6 September 2007 Edition
Hegarty murder : Anderson calls for Inquiry
British admit killing innocent teenager
The British Ministry of Defence has agreed to temporarily withdraw and amend its controversial military analysis of Operation Banner, the British Army codename for operations in Ireland between August 1969 and 31 July 2007.
Stephanie English of the Pat Finucane Centre explained:
“The decision was prompted by a complaint we lodged on behalf of the family of Derry teenager Daniel Hegarty who was shot dead by British soldiers during Operation Motorman in the early hours of 31 July, 1972 in the Creggan estate, Derry.
“In July this year the Pat Finucane Centre alerted the media and public to the existence of the military document and highlighted a number of serious errors and gaps in the document. These included a reference to Operation Motorman where it was claimed that Daniel Hegarty, an unarmed 15-year-old, was a ‘terrorist’.
“We wrote to Defence Minister Des Brown in July and called from the document to be withdrawn and the reference to Daniel Hegarty corrected. We pointed out that (then NIO Minister) Des Brown had actually written to the Hegarty family in 2003 and had expressly clarified that “neither I nor the Government have ever said that Daniel was a terrorist.”
The British Ministry of Defence has now replied and confirmed that:
“As you state in your letter the Secretary of State has previously written letters to the effect that Daniel is considered innocent and we continue to stand by those comments. The paragraph in question is inaccurate and this should have been picked up during proof reading, but unfortunately was not.”
The MOD spokesperson continued:
“ I recognise the considerable distress this must have caused the family and I have instructed that the report be removed from our website and an amended version produced.

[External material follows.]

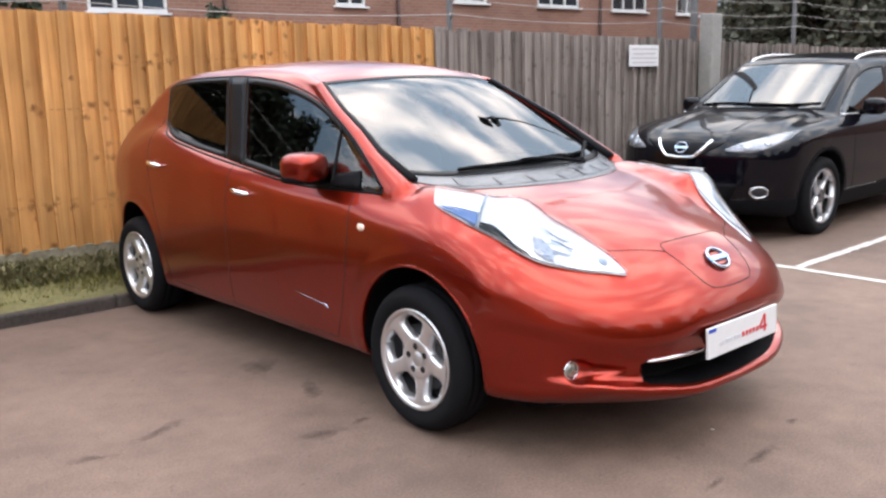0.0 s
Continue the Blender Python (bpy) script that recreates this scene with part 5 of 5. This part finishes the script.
seat(-0.36, 1.33)
seat(0.36, 1.33)
seat(-0.36, 2.22)
seat(0.36, 2.22)
put("cabin_floor", mesh_of("cabin_floor", *blob((0, 1.6, 0.40), (0.74, 1.45, 0.05), 6), M_INTERIOR), hatchback)
mirror = put("inside_mirror", mesh_of("inside_mirror", *blob((0, 0, 0), (0.115, 0.022, 0.036), 3.0), M_PLASTIC), hatchback, "black rear-view mirror", pose(0, 0.84, 1.30, 12, 0, 8))
put("mirror_stem", mesh_of("mirror_stem", *tube([(0, 0.0, 0.0), (0, 0.015, 0.02), (0, 0.02, 0.04)], 0.012, 8), M_PLASTIC), mirror)

# tail: rear screen and lamps
pane("rear_screen", hatch_field, [(-0.52, 1.17), (0, 1.15), (0.52, 1.17)], [(-0.46, 1.38), (0, 1.41), (0.46, 1.38)], "rear", hatchback, M_PRIVACY, 1, 0.05, 0.005, "dark rear window", 24, 8, 0.03)
for s in (-1, 1):
    p, f, n, _ = sheet(hatch_field, [(s * 0.62, 0.82), (s * 0.70, 0.83)], [(s * 0.52, 1.30), (s * 0.58, 1.30)], "rear", 1, np.linspace(0, 1, 5), np.linspace(0, 1, 14), 0.006)
    put("tail_lamp", mesh_of("tail_lamp", *with_rim(p, f, n, 0.01), M_REDLAMP), hatchback, "tall red tail lamp")


# ---------------------------------------------------------------- the two crossovers parked beside it
S_AXLE, S_TYRE, S_RIM, S_ARCH, S_ARCH_Z = 2.646, 0.345, 0.243, 0.392, 0.355
S_WIN_F = ([(0.42, 1.045), (0.9, 1.04), (1.50, 1.065)], [(0.43, 1.055), (0.72, 1.24), (1.0, 1.385), (1.3, 1.455), (1.62, 1.478)])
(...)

I would also like to offer my sincere apologies to Daniel’s family...”
Daniel Hegarty’s sister Margaret Brady has welcomed the belated recognition of the hurt caused to the family.
“I welcome the fact that this document is to be amended. It’s wrong that we should have to fight to clear Daniel’s name when the wrong was done to us in the first place. I only wish they would accept that the British Army shot many, many people without justification and where they posed no threat. Young Seamus Bradley was shot that same night and his inquest found that he was unarmed”, Brady said.
Stephanie English of the Pat Finucane Centre said:
“To be honest we were in for the long haul and thought that much more pressure would be needed but it seems that very few people in Whitehall are willing to stand over this document which is littered with inaccuracies, exaggerations and deeply racist assumptions. We do feel it important to set the record straight. It’s a pity that the other rubbish cannot be corrected but at least this represents a small victory for the Hegarty family.
Sinn Féin Foyle MLA Martina Anderson has said that there now needs to be a full independent inquiry into the shooting dead of Daniel Hegarty.
“The admission by the British Government that Daniel Hegarty was ‘not a terrorist’ does not go far enough. What is needed is a full, independent inquiry into why this child was shot dead at point blank range on the morning of the 31 July 1972. The British government need to disclose all the facts relating to this case”, Anderson said.
“I congratulate Daniel’s family for their tenacity in pursuing the British government for the truth surrounding his cold-blooded murder. Their success in forcing this movement from the British government will bring comfort and encouragement to the hundreds of other families who are also fighting to get to the truth of their loved ones’ murders by British state forces and their acolytes in the unionist death squads. Sinn Féin will continue in our support in whatever future course the Hegarty family chooses to pursue”, she said.